_YOUR TASK_. Exclude the pictures and reproduce the remaining data exactly as written.

PROVIDED MATERIAL start

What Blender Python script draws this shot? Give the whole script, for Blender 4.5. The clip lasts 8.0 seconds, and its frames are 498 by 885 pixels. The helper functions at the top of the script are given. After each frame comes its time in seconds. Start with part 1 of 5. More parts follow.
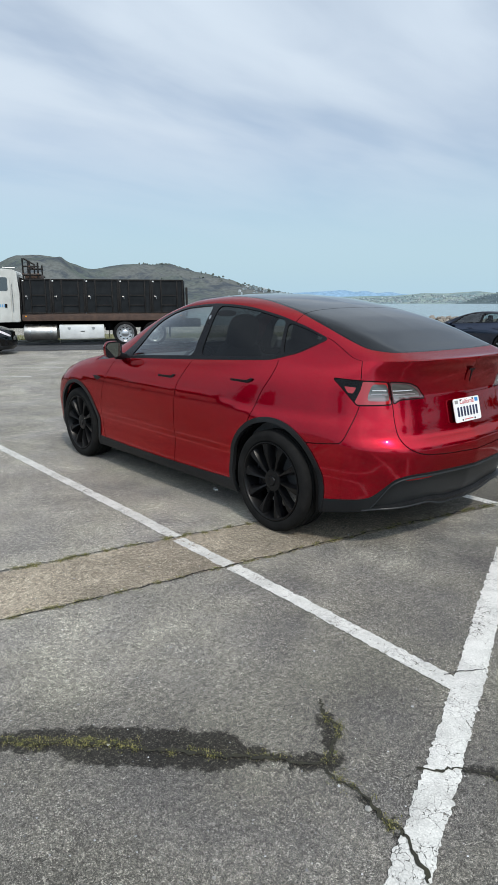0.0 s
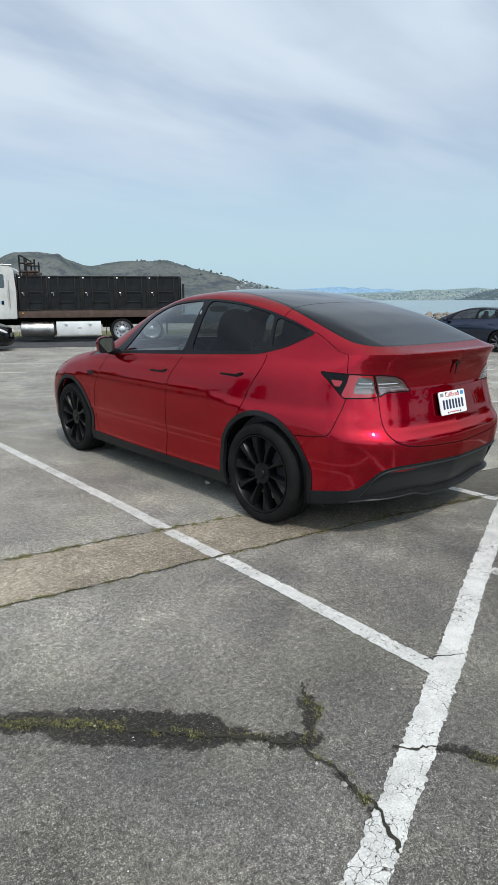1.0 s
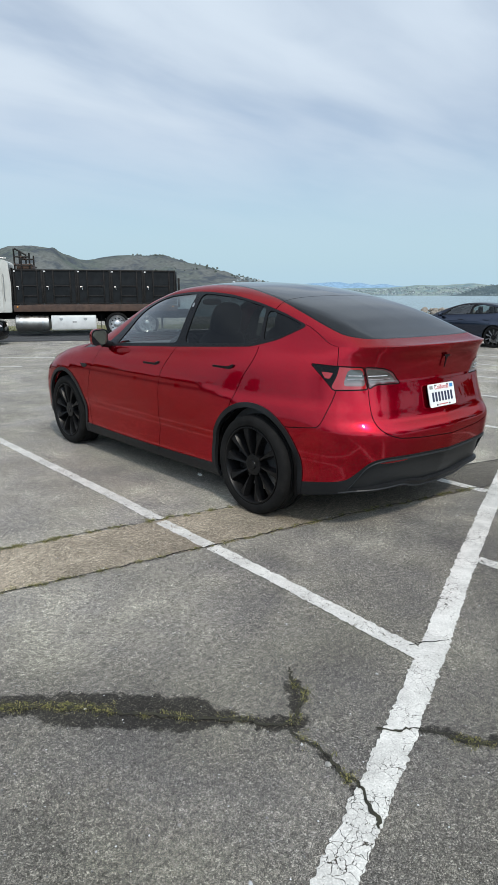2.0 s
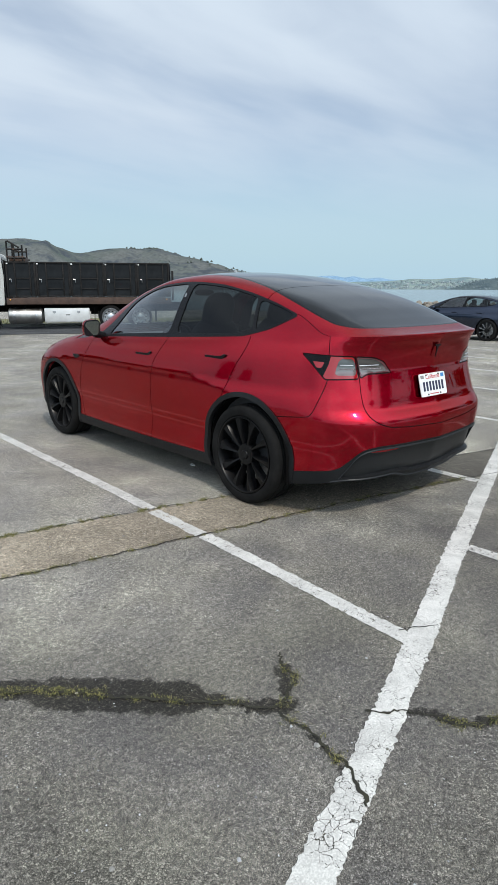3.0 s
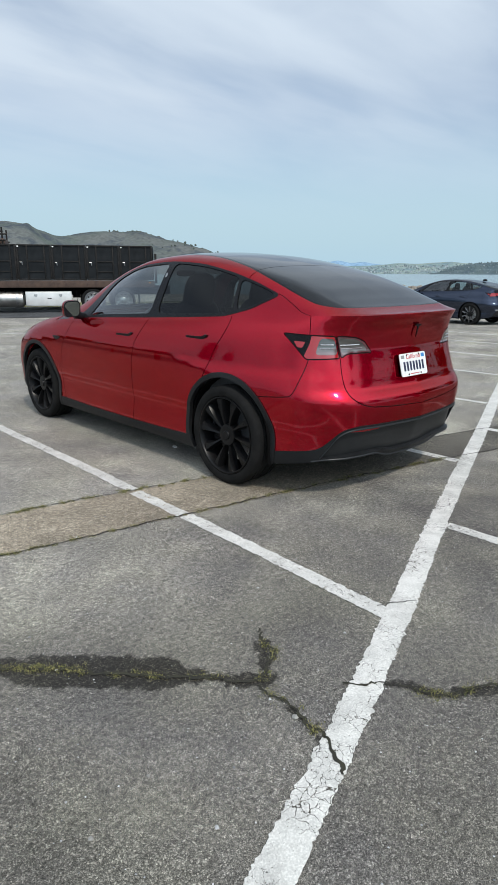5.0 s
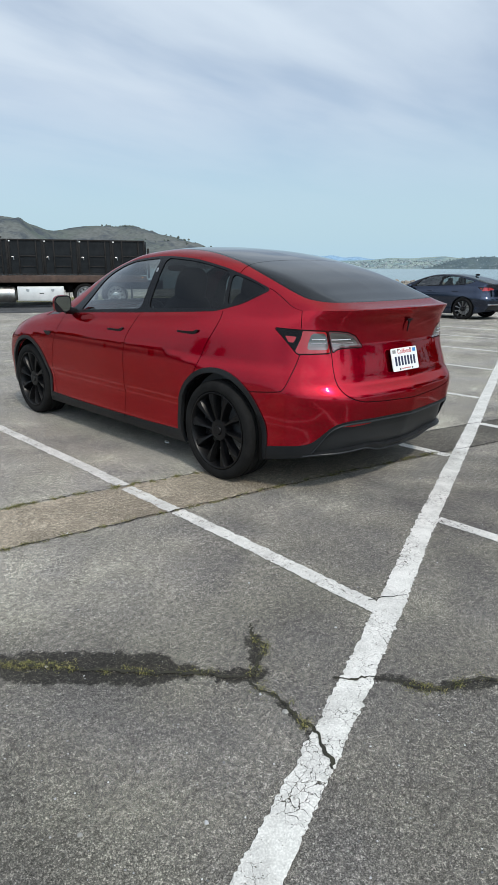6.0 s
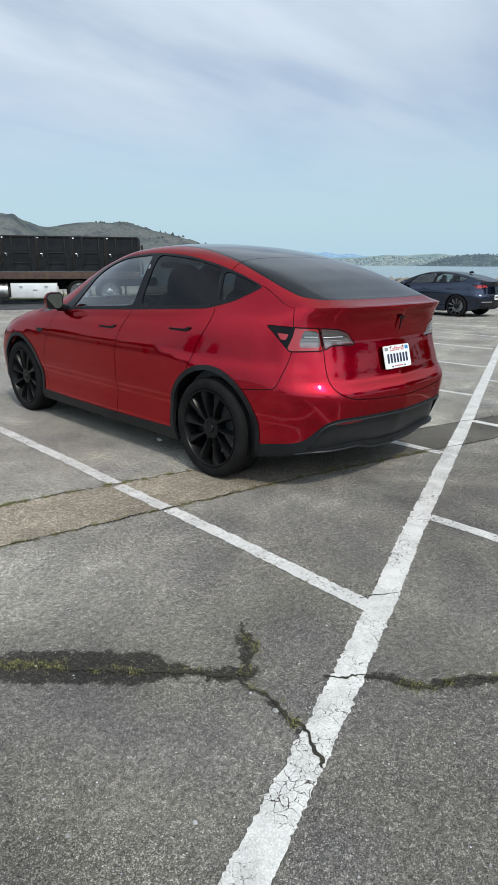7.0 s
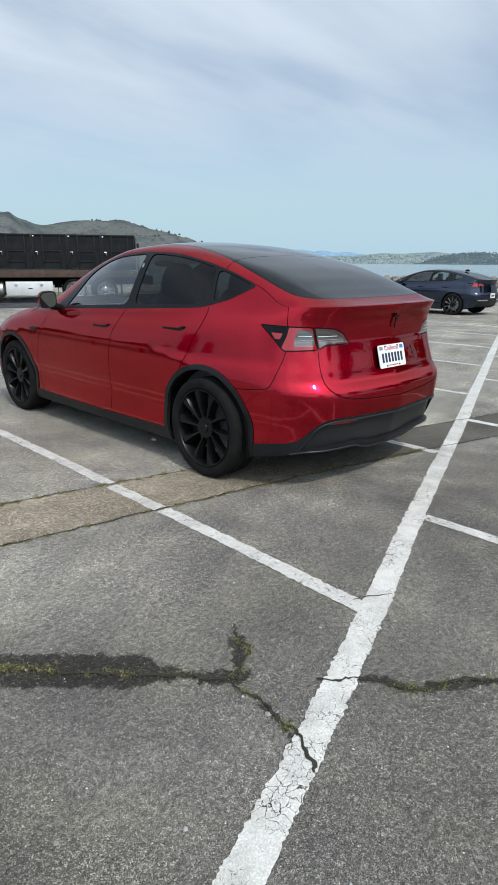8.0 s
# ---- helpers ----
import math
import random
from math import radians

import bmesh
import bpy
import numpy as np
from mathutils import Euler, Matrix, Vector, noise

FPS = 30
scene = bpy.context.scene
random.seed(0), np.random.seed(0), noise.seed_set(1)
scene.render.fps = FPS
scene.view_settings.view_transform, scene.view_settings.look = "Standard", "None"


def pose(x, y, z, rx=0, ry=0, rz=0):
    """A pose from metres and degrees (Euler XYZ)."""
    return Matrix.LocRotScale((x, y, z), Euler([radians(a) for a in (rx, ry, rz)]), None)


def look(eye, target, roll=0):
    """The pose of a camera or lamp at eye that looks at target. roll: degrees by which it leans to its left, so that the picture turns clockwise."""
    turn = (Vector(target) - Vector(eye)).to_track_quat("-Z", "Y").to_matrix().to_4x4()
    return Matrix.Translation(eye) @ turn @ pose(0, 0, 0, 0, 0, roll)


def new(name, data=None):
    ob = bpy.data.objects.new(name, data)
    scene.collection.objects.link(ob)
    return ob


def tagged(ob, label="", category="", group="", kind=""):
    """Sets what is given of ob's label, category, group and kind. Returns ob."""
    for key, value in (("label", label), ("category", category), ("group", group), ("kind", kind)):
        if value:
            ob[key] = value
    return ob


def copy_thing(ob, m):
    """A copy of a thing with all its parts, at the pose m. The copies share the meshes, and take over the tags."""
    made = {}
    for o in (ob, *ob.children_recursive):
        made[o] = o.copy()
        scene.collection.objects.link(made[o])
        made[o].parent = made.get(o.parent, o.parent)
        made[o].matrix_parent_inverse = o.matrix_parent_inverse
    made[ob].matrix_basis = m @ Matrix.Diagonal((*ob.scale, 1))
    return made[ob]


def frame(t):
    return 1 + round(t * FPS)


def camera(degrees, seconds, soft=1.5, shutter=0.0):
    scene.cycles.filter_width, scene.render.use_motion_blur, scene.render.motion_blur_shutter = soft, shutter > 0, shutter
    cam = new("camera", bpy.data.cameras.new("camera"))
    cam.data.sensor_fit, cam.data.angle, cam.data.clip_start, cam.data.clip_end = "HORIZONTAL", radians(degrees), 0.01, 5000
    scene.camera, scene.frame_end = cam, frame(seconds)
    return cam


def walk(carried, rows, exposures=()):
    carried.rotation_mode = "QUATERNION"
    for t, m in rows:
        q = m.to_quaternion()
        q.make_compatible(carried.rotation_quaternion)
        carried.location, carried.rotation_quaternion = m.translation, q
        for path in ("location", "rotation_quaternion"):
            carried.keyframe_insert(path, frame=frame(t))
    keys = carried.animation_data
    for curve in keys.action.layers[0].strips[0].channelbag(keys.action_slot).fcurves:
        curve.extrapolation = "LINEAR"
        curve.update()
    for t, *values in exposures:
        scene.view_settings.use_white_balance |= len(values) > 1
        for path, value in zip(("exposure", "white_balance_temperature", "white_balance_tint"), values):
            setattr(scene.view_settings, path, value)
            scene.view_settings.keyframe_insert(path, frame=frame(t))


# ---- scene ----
cam = camera(43.7, 8.0, 1.15)
PATH = [
    (0, (-3.698, -3.011, 1.542), (-2.429, -1.529, 1.104), -0.1),
    (0.5, (-3.694, -3.061, 1.533), (-2.424, -1.58, 1.091), -0.1),
    (1, (-3.695, -3.103, 1.53), (-2.423, -1.625, 1.082), -0.2),
    (1.5, (-3.699, -3.133, 1.524), (-2.424, -1.661, 1.069), -0.1),
    (3, (-3.702, -3.181, 1.489), (-2.412, -1.73, 1.007), 0.1),
    (3.5, (-3.702, -3.188, 1.474), (-2.406, -1.747, 0.981), 0.1),
    (4, (-3.698, -3.198, 1.465), (-2.396, -1.766, 0.96), 0.1),
    (4.5, (-3.694, -3.201, 1.46), (-2.384, -1.781, 0.943), 0.2),
    (6, (-3.673, -3.21, 1.457), (-2.345, -1.817, 0.914), 0.2),
    (6.5, (-3.665, -3.211, 1.457), (-2.33, -1.825, 0.91), 0.3),
    (7, (-3.654, -3.214, 1.458), (-2.315, -1.834, 0.906), 0.3),
    (7.5, (-3.642, -3.215, 1.461), (-2.3, -1.84, 0.906), 0.2),
    (8, (-3.626, -3.209, 1.462), (-2.281, -1.838, 0.905), 0.3),
]
walk(cam, [(t, look(eye, target, roll)) for t, eye, target, roll in PATH])

# ---- world, sun, exposure ----
SUN_AZ, SUN_EL = radians(201), radians(48)   # azimuth clockwise from +y
world = bpy.data.worlds.new("sky")
scene.world = world
world.use_nodes = True
wn, wl = world.node_tree.nodes, world.node_tree.links
wn.clear()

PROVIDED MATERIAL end

_OUTPUT_.
What Blender Python script draws this shot? Give the whole script, for Blender 4.5. The clip lasts 8.0 seconds, and its frames are 498 by 885 pixels. The helper functions at the top of the script are given. After each frame comes its time in seconds. Start with part 1 of 5. More parts follow.
0.0 s
1.0 s
2.0 s
3.0 s
5.0 s
6.0 s
7.0 s
8.0 s
# ---- helpers ----
import math
import random
from math import radians

import bmesh
import bpy
import numpy as np
from mathutils import Euler, Matrix, Vector, noise

FPS = 30
scene = bpy.context.scene
random.seed(0), np.random.seed(0), noise.seed_set(1)
scene.render.fps = FPS
scene.view_settings.view_transform, scene.view_settings.look = "Standard", "None"


def pose(x, y, z, rx=0, ry=0, rz=0):
    """A pose from metres and degrees (Euler XYZ)."""
    return Matrix.LocRotScale((x, y, z), Euler([radians(a) for a in (rx, ry, rz)]), None)


def look(eye, target, roll=0):
    """The pose of a camera or lamp at eye that looks at target. roll: degrees by which it leans to its left, so that the picture turns clockwise."""
    turn = (Vector(target) - Vector(eye)).to_track_quat("-Z", "Y").to_matrix().to_4x4()
    return Matrix.Translation(eye) @ turn @ pose(0, 0, 0, 0, 0, roll)


def new(name, data=None):
    ob = bpy.data.objects.new(name, data)
    scene.collection.objects.link(ob)
    return ob


def tagged(ob, label="", category="", group="", kind=""):
    """Sets what is given of ob's label, category, group and kind. Returns ob."""
    for key, value in (("label", label), ("category", category), ("group", group), ("kind", kind)):
        if value:
            ob[key] = value
    return ob


def copy_thing(ob, m):
    """A copy of a thing with all its parts, at the pose m. The copies share the meshes, and take over the tags."""
    made = {}
    for o in (ob, *ob.children_recursive):
        made[o] = o.copy()
        scene.collection.objects.link(made[o])
        made[o].parent = made.get(o.parent, o.parent)
        made[o].matrix_parent_inverse = o.matrix_parent_inverse
    made[ob].matrix_basis = m @ Matrix.Diagonal((*ob.scale, 1))
    return made[ob]


def frame(t):
    return 1 + round(t * FPS)


def camera(degrees, seconds, soft=1.5, shutter=0.0):
    scene.cycles.filter_width, scene.render.use_motion_blur, scene.render.motion_blur_shutter = soft, shutter > 0, shutter
    cam = new("camera", bpy.data.cameras.new("camera"))
    cam.data.sensor_fit, cam.data.angle, cam.data.clip_start, cam.data.clip_end = "HORIZONTAL", radians(degrees), 0.01, 5000
    scene.camera, scene.frame_end = cam, frame(seconds)
    return cam


def walk(carried, rows, exposures=()):
    carried.rotation_mode = "QUATERNION"
    for t, m in rows:
        q = m.to_quaternion()
        q.make_compatible(carried.rotation_quaternion)
        carried.location, carried.rotation_quaternion = m.translation, q
        for path in ("location", "rotation_quaternion"):
            carried.keyframe_insert(path, frame=frame(t))
    keys = carried.animation_data
    for curve in keys.action.layers[0].strips[0].channelbag(keys.action_slot).fcurves:
        curve.extrapolation = "LINEAR"
        curve.update()
    for t, *values in exposures:
        scene.view_settings.use_white_balance |= len(values) > 1
        for path, value in zip(("exposure", "white_balance_temperature", "white_balance_tint"), values):
            setattr(scene.view_settings, path, value)
            scene.view_settings.keyframe_insert(path, frame=frame(t))


# ---- scene ----
cam = camera(43.7, 8.0, 1.15)
PATH = [
    (0, (-3.698, -3.011, 1.542), (-2.429, -1.529, 1.104), -0.1),
    (0.5, (-3.694, -3.061, 1.533), (-2.424, -1.58, 1.091), -0.1),
    (1, (-3.695, -3.103, 1.53), (-2.423, -1.625, 1.082), -0.2),
    (1.5, (-3.699, -3.133, 1.524), (-2.424, -1.661, 1.069), -0.1),
    (3, (-3.702, -3.181, 1.489), (-2.412, -1.73, 1.007), 0.1),
    (3.5, (-3.702, -3.188, 1.474), (-2.406, -1.747, 0.981), 0.1),
    (4, (-3.698, -3.198, 1.465), (-2.396, -1.766, 0.96), 0.1),
    (4.5, (-3.694, -3.201, 1.46), (-2.384, -1.781, 0.943), 0.2),
    (6, (-3.673, -3.21, 1.457), (-2.345, -1.817, 0.914), 0.2),
    (6.5, (-3.665, -3.211, 1.457), (-2.33, -1.825, 0.91), 0.3),
    (7, (-3.654, -3.214, 1.458), (-2.315, -1.834, 0.906), 0.3),
    (7.5, (-3.642, -3.215, 1.461), (-2.3, -1.84, 0.906), 0.2),
    (8, (-3.626, -3.209, 1.462), (-2.281, -1.838, 0.905), 0.3),
]
walk(cam, [(t, look(eye, target, roll)) for t, eye, target, roll in PATH])

# ---- world, sun, exposure ----
SUN_AZ, SUN_EL = radians(201), radians(48)   # azimuth clockwise from +y
world = bpy.data.worlds.new("sky")
scene.world = world
world.use_nodes = True
wn, wl = world.node_tree.nodes, world.node_tree.links
wn.clear()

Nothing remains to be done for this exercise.